Until recently, many Conservatives have been cautious to discuss the potential influence of Russia over elections in the UK and further abroad. The cynically minded of us would suggest that this is because it could undermine a referendum result which is increasingly being called into question. Numerous doubts and unknowns still hang over the source of funding for the Leave campaign, the legality of their funding structures, and the true motivations behind the referendum.

This new intervention from Theresa May is intriguing for this very reason, her open declaration that they know what Russia is doing and that they will not succeed, seems at odds with the suggestion that Russia may have attempted to influence the Brexit referendum and could plausibly lead to a dispute of the legitimacy of the referendum result.
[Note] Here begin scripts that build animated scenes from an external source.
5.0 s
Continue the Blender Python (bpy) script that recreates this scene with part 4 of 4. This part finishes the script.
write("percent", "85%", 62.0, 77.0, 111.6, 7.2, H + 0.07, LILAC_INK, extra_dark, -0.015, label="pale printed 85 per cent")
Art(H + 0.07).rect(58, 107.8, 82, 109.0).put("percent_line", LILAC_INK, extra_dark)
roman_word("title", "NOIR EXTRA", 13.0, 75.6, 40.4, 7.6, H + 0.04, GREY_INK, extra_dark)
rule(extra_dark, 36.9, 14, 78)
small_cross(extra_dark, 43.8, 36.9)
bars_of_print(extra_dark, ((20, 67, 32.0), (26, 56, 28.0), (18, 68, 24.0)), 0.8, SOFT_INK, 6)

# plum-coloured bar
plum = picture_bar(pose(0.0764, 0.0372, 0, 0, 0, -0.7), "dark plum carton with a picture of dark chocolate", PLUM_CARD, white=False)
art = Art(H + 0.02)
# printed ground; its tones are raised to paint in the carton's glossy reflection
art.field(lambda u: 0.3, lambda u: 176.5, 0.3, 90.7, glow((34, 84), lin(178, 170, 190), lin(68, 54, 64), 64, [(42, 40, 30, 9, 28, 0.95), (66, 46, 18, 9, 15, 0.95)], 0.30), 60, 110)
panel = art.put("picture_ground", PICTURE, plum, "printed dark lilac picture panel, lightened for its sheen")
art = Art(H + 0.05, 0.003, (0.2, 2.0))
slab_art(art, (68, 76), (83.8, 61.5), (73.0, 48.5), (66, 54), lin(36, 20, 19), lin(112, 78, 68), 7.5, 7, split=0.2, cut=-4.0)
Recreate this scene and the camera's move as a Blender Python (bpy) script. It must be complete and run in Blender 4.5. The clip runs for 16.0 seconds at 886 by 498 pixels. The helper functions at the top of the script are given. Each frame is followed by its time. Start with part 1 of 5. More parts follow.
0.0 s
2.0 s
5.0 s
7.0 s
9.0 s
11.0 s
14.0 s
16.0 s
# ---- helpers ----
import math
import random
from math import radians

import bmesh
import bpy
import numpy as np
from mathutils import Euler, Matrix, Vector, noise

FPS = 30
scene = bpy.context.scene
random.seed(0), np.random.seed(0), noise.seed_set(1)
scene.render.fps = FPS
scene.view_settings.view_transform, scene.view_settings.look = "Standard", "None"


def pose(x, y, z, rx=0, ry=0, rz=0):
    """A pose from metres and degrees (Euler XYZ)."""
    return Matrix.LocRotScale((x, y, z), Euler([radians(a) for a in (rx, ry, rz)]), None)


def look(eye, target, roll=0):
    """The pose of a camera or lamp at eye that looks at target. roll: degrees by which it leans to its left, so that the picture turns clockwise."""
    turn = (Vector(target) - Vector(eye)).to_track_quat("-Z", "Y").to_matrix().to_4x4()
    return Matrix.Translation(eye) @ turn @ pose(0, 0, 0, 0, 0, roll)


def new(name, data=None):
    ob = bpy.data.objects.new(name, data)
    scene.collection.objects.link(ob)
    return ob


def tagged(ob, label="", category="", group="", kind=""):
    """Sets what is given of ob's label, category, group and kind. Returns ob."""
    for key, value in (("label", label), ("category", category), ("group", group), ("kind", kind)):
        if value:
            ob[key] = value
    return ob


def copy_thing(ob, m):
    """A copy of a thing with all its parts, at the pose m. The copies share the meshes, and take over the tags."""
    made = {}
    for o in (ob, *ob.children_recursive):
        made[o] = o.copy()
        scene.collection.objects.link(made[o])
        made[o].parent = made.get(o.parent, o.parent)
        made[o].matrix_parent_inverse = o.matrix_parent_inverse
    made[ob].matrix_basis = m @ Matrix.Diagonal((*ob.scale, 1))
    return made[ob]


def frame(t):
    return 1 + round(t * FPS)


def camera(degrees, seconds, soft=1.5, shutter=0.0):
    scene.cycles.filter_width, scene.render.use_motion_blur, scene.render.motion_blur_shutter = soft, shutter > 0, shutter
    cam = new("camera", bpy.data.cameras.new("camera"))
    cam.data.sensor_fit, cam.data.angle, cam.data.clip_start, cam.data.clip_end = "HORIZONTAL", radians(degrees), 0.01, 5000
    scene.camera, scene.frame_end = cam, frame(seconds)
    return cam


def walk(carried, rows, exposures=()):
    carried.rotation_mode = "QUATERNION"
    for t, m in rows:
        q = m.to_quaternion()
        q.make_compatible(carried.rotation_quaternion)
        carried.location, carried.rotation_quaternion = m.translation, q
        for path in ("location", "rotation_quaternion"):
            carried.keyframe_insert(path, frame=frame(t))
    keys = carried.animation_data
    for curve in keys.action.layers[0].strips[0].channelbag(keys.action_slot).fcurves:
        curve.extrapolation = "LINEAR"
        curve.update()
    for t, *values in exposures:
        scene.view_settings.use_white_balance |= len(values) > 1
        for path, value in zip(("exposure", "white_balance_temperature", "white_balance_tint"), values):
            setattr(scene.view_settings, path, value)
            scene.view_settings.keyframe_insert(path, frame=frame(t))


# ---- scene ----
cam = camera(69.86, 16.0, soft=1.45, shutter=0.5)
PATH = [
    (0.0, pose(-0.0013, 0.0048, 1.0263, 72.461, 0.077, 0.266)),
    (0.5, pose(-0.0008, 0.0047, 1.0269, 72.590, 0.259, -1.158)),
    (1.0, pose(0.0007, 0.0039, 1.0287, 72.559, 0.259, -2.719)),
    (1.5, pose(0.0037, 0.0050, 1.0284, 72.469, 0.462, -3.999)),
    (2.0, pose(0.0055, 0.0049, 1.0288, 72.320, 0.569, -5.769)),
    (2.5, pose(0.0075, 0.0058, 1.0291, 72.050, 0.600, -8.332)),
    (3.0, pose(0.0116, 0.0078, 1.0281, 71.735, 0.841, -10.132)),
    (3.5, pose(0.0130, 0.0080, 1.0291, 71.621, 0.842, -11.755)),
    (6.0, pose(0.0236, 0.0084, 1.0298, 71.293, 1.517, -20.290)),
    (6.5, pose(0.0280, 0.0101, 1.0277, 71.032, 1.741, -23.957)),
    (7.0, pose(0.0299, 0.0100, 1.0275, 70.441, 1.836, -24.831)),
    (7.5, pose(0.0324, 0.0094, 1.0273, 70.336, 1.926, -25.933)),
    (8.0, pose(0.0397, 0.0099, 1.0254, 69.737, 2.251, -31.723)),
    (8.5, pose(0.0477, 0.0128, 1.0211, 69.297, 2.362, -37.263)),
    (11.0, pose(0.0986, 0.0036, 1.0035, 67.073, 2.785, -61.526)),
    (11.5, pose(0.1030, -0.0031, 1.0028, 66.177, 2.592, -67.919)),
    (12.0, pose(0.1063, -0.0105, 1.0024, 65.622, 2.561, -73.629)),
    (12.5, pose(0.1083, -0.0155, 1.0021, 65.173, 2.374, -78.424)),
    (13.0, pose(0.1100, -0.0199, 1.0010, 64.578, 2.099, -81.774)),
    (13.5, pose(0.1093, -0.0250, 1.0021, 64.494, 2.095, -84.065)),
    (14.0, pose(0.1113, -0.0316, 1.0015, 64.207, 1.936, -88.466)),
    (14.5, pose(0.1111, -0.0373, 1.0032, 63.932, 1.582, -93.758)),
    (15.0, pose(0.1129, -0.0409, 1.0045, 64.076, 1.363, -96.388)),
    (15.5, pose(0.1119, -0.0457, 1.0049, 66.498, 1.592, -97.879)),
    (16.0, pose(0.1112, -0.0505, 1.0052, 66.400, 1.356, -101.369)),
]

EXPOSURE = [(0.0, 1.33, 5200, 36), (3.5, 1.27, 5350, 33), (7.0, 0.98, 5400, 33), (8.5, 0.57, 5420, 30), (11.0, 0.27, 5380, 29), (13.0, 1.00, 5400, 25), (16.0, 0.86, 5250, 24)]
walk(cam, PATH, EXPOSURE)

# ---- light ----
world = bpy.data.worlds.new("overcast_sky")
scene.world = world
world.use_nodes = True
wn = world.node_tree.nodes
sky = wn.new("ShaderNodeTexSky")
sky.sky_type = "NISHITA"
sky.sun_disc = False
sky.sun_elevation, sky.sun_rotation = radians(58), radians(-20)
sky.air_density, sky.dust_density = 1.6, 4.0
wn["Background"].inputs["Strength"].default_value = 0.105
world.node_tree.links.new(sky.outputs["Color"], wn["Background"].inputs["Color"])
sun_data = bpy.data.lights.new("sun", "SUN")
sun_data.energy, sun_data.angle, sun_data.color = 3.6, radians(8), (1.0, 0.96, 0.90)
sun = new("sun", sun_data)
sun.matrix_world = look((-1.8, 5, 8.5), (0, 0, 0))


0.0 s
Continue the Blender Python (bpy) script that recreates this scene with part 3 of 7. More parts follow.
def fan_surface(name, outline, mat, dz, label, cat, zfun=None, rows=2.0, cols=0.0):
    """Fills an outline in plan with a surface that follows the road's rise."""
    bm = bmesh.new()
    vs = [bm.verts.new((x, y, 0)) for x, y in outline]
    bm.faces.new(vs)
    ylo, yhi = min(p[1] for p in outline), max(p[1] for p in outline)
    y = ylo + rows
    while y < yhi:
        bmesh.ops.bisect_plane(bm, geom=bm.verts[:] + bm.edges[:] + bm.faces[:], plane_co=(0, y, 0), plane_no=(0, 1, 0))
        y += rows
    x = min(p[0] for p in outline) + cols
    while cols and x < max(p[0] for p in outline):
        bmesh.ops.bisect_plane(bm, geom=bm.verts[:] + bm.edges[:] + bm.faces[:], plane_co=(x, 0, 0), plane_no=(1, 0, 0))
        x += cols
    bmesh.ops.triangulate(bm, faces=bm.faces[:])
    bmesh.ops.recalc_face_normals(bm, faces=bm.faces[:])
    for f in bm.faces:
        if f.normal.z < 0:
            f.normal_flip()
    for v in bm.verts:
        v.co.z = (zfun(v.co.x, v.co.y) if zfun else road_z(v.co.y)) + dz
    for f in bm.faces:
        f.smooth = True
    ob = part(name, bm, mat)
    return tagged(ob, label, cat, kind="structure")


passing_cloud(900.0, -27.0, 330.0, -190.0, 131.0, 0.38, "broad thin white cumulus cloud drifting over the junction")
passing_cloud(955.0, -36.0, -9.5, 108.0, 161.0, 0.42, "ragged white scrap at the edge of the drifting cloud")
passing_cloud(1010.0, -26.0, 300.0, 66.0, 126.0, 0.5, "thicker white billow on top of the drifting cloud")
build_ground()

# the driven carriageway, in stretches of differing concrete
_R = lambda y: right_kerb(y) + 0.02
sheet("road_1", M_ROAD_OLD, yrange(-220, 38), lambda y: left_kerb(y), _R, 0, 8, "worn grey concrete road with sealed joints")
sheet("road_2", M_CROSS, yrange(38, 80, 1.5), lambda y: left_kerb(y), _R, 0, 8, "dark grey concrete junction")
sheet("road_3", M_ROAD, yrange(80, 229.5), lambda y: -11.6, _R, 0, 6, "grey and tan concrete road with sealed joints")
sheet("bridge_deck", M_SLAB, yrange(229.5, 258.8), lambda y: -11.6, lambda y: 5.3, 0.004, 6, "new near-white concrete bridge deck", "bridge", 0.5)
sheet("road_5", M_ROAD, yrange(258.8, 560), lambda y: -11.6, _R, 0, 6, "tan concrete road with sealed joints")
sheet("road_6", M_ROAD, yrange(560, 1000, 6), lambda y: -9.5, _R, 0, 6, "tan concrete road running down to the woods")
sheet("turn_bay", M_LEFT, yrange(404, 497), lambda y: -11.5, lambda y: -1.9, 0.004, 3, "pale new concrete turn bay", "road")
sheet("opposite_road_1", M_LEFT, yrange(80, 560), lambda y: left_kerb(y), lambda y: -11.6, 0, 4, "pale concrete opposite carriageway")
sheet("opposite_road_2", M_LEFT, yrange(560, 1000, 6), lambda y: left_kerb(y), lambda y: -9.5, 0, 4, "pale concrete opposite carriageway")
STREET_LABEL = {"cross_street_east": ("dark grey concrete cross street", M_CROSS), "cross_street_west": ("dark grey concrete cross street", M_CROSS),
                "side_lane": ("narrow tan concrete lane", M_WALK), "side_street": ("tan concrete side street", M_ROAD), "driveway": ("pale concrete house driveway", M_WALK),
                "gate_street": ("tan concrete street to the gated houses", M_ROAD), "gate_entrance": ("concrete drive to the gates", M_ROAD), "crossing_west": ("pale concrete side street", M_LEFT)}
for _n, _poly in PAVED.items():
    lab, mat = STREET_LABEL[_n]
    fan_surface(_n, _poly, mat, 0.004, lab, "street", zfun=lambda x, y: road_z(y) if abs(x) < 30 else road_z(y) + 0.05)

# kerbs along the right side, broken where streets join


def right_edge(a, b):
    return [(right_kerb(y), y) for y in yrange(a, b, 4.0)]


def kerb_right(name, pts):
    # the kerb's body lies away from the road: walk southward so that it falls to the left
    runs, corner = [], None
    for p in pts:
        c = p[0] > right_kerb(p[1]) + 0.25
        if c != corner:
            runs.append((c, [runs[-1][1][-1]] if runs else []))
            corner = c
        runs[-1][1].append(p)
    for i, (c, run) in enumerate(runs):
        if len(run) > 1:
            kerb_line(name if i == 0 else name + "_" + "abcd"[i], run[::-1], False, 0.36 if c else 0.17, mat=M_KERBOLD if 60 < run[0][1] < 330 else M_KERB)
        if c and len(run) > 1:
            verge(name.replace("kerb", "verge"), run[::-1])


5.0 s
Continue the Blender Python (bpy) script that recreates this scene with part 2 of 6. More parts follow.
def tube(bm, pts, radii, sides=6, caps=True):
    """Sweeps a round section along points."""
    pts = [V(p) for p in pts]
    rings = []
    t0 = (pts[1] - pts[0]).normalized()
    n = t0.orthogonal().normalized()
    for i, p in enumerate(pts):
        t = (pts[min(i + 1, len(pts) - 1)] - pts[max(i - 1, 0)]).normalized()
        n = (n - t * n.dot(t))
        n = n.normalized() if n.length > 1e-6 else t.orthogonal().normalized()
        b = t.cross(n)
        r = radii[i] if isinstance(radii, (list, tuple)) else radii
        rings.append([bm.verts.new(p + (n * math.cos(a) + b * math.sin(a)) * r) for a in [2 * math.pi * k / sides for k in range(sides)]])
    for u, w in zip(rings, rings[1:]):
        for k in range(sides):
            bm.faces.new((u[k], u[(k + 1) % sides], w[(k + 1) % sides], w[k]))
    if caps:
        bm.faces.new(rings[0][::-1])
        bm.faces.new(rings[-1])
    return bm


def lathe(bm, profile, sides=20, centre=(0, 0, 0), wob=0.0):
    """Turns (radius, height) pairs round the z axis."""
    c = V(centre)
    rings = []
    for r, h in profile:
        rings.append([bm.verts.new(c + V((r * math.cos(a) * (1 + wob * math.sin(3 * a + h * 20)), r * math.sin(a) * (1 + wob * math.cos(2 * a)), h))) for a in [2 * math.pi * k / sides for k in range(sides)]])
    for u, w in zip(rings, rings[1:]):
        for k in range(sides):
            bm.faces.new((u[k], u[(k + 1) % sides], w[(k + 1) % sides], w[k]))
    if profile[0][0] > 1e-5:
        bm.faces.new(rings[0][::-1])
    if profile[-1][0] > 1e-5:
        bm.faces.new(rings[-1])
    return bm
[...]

This would seriously undermine the hard-Brexit stance of May’s government and lead to further inquiries into the practices of the Leave campaign and Russian attempts to influence the result.

On the other hand, this could simply be paying lip service to the idea that Russian interference must be combatted and restricted. Only time will tell if the Conservatives are willing to potentially sacrifice the legitimacy of the Brexit vote in order to investigate outside influence over our democracy.